====== SOURCE DATA ======

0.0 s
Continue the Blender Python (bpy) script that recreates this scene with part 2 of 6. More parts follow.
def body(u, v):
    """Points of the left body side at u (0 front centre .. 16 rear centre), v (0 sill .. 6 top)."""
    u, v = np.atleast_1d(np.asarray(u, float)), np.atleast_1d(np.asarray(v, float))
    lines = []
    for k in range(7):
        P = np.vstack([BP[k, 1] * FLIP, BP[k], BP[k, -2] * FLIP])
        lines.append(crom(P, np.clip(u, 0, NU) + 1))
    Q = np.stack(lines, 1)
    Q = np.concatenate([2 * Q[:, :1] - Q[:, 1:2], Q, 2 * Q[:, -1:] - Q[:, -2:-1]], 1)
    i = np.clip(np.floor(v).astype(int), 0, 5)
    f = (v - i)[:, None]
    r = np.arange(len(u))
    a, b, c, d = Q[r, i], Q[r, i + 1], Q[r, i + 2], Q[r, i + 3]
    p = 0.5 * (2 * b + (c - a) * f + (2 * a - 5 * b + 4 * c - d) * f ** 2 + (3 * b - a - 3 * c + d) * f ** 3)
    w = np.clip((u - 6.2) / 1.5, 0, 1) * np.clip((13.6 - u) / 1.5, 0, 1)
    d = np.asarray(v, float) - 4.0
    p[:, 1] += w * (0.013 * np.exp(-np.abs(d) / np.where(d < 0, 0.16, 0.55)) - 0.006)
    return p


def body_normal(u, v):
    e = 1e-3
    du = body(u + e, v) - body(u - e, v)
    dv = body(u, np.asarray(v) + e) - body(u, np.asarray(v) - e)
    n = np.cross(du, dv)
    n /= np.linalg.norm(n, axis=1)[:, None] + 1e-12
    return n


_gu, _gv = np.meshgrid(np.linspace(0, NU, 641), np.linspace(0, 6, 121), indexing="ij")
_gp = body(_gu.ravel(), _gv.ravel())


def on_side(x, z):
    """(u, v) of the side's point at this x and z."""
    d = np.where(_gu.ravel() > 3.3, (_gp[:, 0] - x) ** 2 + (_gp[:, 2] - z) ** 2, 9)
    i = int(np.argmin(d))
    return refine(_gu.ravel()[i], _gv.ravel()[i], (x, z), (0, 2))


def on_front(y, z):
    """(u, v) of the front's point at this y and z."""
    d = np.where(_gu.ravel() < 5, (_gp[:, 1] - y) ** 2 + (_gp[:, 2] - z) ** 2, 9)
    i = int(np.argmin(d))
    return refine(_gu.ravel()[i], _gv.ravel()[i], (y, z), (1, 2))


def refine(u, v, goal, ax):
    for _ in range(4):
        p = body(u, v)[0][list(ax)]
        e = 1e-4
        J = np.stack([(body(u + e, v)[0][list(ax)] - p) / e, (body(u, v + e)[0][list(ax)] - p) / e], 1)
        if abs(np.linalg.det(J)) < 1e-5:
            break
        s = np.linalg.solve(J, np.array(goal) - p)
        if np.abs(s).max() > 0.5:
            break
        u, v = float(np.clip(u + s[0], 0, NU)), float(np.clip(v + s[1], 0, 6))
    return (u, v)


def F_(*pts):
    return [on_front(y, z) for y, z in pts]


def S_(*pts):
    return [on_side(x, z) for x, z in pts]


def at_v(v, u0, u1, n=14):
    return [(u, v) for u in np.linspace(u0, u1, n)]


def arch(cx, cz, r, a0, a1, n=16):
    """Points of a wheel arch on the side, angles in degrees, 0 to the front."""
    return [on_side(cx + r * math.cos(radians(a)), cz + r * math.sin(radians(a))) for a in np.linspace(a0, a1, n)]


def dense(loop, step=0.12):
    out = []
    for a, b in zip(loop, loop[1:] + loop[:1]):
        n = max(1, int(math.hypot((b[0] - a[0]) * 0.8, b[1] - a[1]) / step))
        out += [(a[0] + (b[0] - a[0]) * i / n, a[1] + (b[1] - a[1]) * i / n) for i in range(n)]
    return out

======

#### [EXERCISE DETAILS]
Using the listing above, show every line that includes the string "this".

#### [EXPECTED ANSWER]
Continue the Blender Python (bpy) script that recreates this scene with part 2 of 6. More parts follow.
    """(u, v) of the side's point at this x and z."""
    """(u, v) of the front's point at this y and z."""